Während Anne Schmidt Unterschriften sammelt und Volker Hoffmann ein Flugzeug vermöbelt, lärmt und pestet Goliath stärker denn je zuvor. Zusätzlich zum Linienflugverkehr will jetzt noch, so meldeten Berliner Zeitungen, der Bundesgrenzschutz seine Hubschrauberstaffel für die 80 Kilometer entfernte Ostgrenze hier stationieren. Der Flugbetrieb wird eher zunehmen und kaum aufhören, bis nicht der neue Berliner Großflughafen im brandenburgischen Süden fertig ist. Für den gibt es noch nicht einmal einen konkreten Standort, mit einer Inbetriebnahme ist allerfrühesten im Jahr 2004 zu rechnen.
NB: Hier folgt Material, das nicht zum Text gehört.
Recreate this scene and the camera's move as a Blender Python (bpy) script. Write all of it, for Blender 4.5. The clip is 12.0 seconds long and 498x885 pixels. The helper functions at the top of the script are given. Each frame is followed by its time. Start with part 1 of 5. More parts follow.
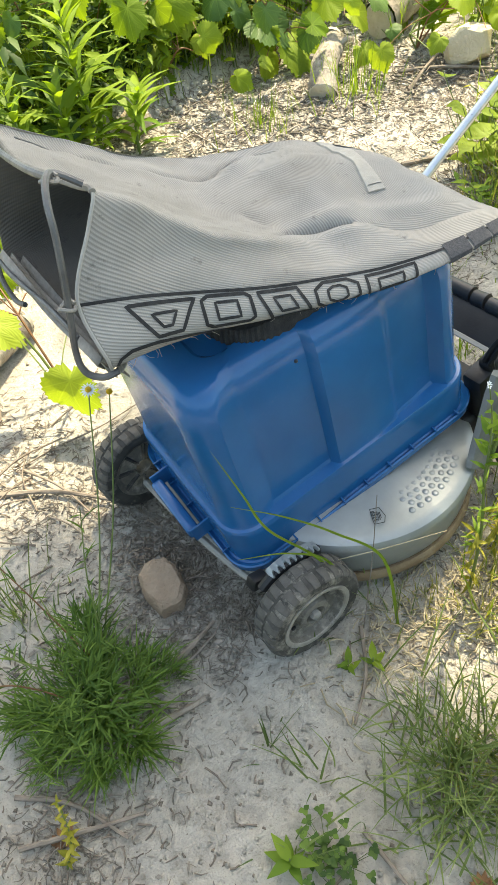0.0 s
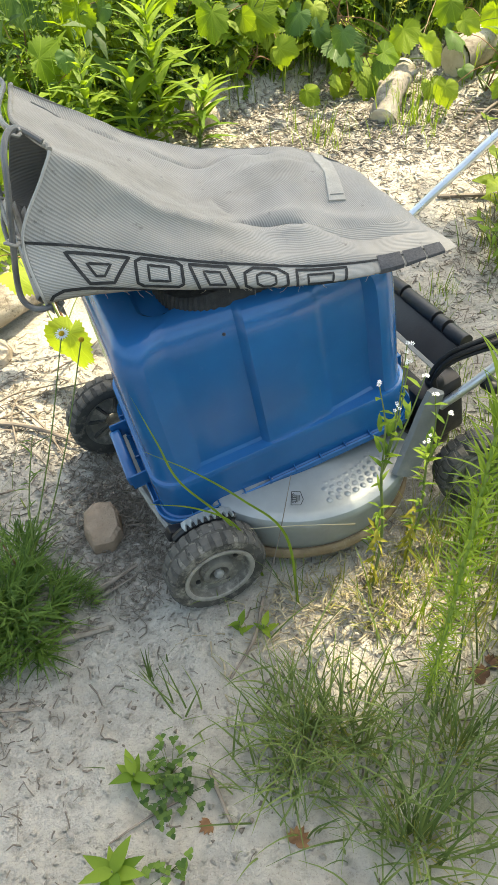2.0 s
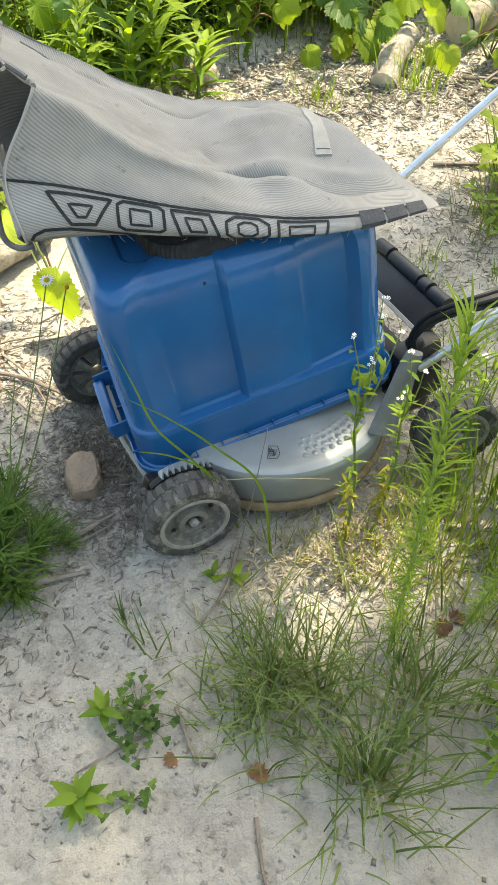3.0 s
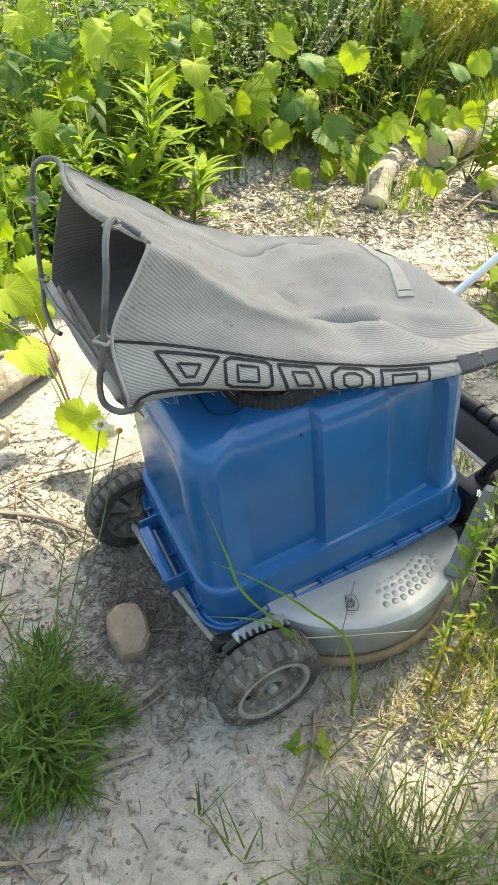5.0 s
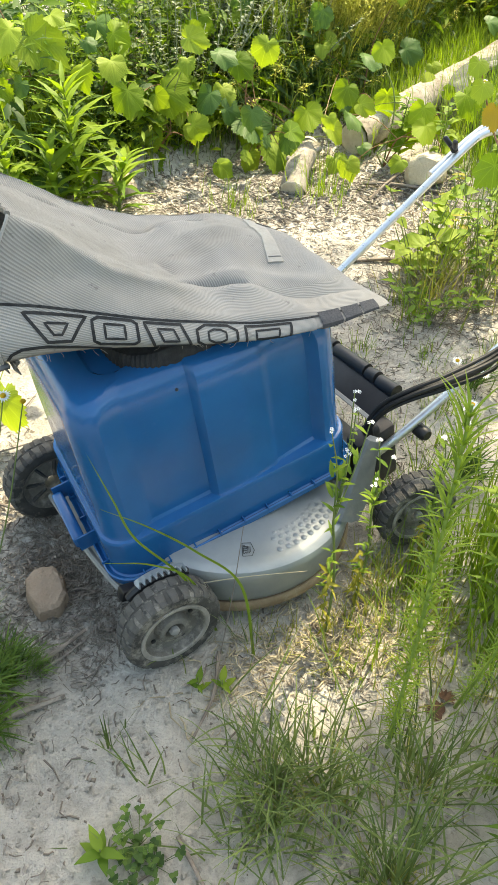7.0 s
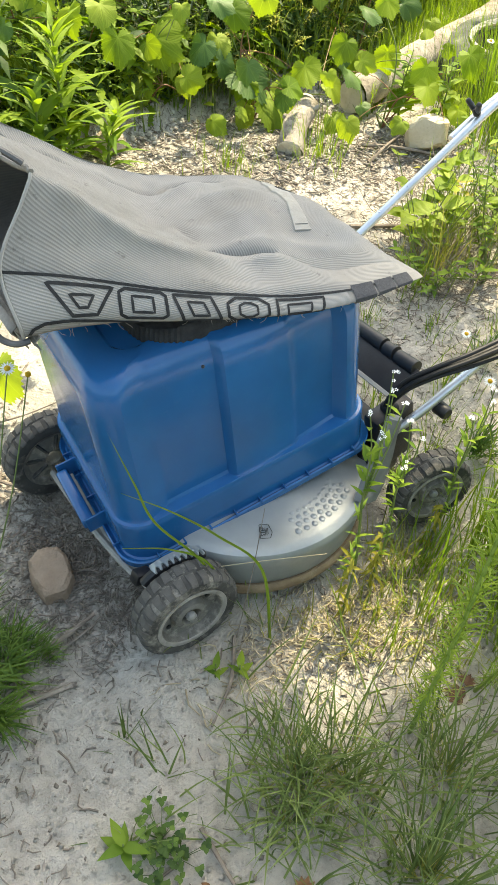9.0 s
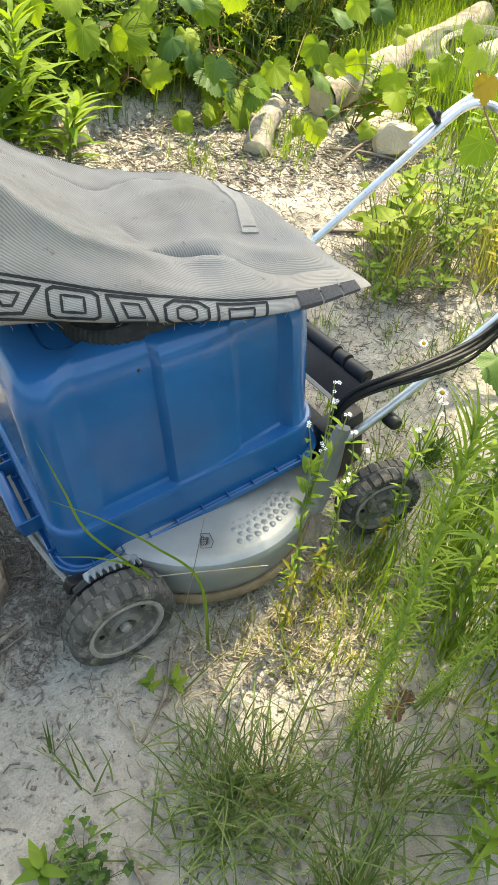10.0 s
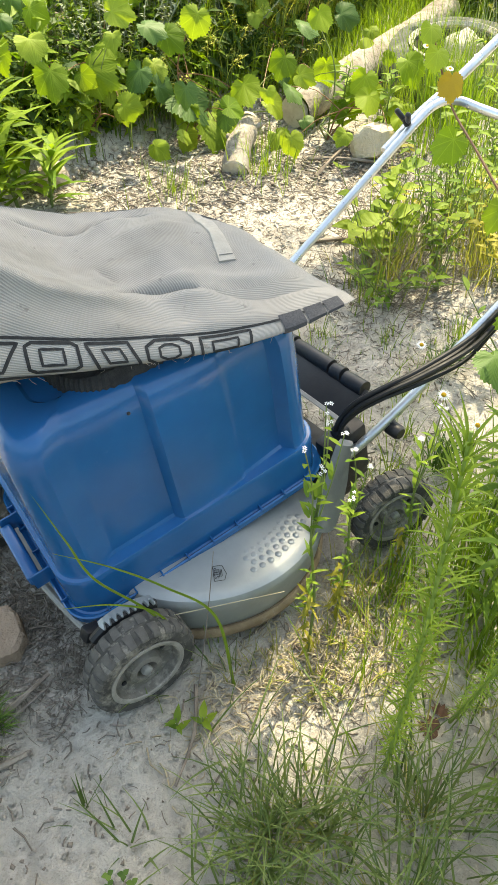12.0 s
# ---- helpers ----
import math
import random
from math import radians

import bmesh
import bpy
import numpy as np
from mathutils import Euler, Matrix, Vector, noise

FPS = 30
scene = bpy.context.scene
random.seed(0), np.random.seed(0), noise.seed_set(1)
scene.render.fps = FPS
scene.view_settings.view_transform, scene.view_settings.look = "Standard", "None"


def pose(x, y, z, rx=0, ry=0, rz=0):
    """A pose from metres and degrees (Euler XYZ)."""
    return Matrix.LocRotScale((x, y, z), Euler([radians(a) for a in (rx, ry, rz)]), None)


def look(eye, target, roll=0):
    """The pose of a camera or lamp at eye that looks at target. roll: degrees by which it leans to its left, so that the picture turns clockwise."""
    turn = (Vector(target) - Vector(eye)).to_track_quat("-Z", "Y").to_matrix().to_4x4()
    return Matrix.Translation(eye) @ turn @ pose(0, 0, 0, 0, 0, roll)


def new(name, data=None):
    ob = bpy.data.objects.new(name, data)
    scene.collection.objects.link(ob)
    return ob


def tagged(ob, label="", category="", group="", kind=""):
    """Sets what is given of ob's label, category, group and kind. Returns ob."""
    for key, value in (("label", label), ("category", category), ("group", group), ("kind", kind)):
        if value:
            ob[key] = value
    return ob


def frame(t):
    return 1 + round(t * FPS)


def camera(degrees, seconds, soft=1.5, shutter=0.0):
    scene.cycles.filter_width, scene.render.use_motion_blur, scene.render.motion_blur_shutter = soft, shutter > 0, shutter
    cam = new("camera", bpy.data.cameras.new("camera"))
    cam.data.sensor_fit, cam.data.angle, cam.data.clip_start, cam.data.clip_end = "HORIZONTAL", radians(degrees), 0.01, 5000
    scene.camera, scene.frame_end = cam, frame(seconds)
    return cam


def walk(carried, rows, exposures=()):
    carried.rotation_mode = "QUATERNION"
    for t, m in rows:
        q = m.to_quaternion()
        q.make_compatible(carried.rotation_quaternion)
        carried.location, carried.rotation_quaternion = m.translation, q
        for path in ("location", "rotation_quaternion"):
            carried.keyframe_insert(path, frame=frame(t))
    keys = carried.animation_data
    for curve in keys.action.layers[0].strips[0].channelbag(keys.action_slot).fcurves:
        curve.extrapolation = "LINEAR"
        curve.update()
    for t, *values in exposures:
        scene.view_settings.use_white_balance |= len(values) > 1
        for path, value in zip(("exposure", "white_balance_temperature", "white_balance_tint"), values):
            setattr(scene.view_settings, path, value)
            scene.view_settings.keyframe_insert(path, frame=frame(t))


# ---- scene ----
import functools

cam = camera(39.7, 12.0, 0.8)
PATH = [
    (0, (-0.303, -0.538, 1.244), (0.267, 0.716, -0.205), -9.7),
    (0.5, (-0.321, -0.629, 1.265), (0.41, 0.595, -0.138), -6.1),
    (1, (-0.352, -0.705, 1.282), (0.433, 0.48, -0.125), -3.6),
    (1.5, (-0.294, -0.728, 1.291), (0.381, 0.56, -0.082), -5.4),
    (2, (-0.15, -0.771, 1.258), (0.277, 0.579, -0.155), -3.2),
    (2.5, (-0.106, -0.825, 1.239), (0.249, 0.5, -0.217), -0.8),
    (2.7, (-0.115, -0.823, 1.243), (0.263, 0.483, -0.224), -0.6),
    (4.3, (-0.251, -0.834, 1.248), (0.358, 0.409, -0.195), 2.9),
    (4.5, (-0.282, -0.795, 1.257), (0.36, 0.467, -0.156), 4.3),
    (5, (-0.325, -0.579, 1.255), (0.327, 0.807, -0.032), 2.3),
    (5.5, (-0.322, -0.519, 1.26), (0.449, 0.853, 0.026), 0.9),
    (6, (-0.324, -0.626, 1.261), (0.559, 0.667, 0.016), 2.0),
    (6.5, (-0.28, -0.721, 1.255), (0.649, 0.537, 0.008), 3.3),
    (7, (-0.234, -0.768, 1.262), (0.483, 0.588, -0.021), 1.1),
    (7.2, (-0.228, -0.778, 1.264), (0.393, 0.614, -0.03), -0.7),
    (8.8, (-0.328, -0.652, 1.251), (0.427, 0.602, -0.112), 2.2),
    (9, (-0.293, -0.661, 1.24), (0.477, 0.588, -0.12), 4.1),
    (9.5, (-0.229, -0.668, 1.231), (0.631, 0.545, -0.107), 8.4),
    (10, (-0.225, -0.656, 1.23), (0.614, 0.553, -0.125), 7.8),
    (10.5, (-0.246, -0.636, 1.233), (0.545, 0.576, -0.148), 2.1),
    (11, (-0.294, -0.606, 1.254), (0.589, 0.556, -0.114), 2.8),
    (11.5, (-0.288, -0.6, 1.252), (0.595, 0.564, -0.114), 2.1),
    (12, (-0.179, -0.646, 1.243), (0.623, 0.61, -0.09), 0.0),
]
walk(cam, [(t, look(eye, target, roll)) for t, eye, target, roll in PATH], [(0, 2.24, 8500, 2), (12, 2.24, 8500, 2)])

# ---- light ----
SUN_TO = Vector((0.72, 0.50, 1.65)).normalized()
world = bpy.data.worlds.new("world")
scene.world = world
world.use_nodes = True
wn = world.node_tree
sky = wn.nodes.new("ShaderNodeTexSky")
sky.sky_type = "NISHITA"
sky.sun_disc = False
sky.sun_elevation = math.asin(SUN_TO.z)
sky.sun_rotation = math.atan2(SUN_TO.x, SUN_TO.y)
sky.air_density, sky.dust_density, sky.ozone_density = 1.0, 2.0, 1.0
wn.links.new(sky.outputs[0], wn.nodes["Background"].inputs[0])
wn.nodes["Background"].inputs[1].default_value = 0.14
sun = new("sun", bpy.data.lights.new("sun", "SUN"))
sun.data.energy, sun.data.angle, sun.data.color = 2.4, radians(0.6), (1.0, 0.95, 0.86)
sun.matrix_world = look(SUN_TO * 20, (0, 0, 0))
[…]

Anne Schmidt klagt jetzt gegen das lärmende Sicherheitsrisiko. Vor dem Oberverwaltungsgericht will sie die Stillegung des Flughafens erstreiten. Das Verfahren könnte zu einem Lehrstück über richterliche Schizophrenie werden. Denn der Vorsitzende Richter hat sich vor drei Jahren als überaus lärmempfindlich erwiesen. Da ließ er das Fußballspielen nach 20 Uhr verbieten, weil sich die Anwohner eines Sportplatzes durch Foul- und Torschreie belästigt fühlten. Man darf gespannt sein, wie der Richter nun den gänzlich unmenschlichen Lärm beurteilt. Anne Schmidt hat auch Strafanzeige gegen die Lufthansa wegen ruhestörenden Lärms erstattet. Anlaß der Klage war dieselbe JU 52, der Volker Hoffmann mit der Dachlatte zuleibe rückte. Während Hoffman jedoch längst verurteilt ist und einen Batzen Schulden in Aussicht hat, ist von Maßnahmen gegen die Lufthansa bisher nichts bekannt. In den zwei Jahren, die ihre Strafanzeige nun schon bei den Gerichten liegt, hat Anne Schmidt ein einziges Mal eine Reaktion erlebt. Es kam ein Brief von der Staatsanwaltschaft. Darin stand nichts – außer einem Aktenzeichen.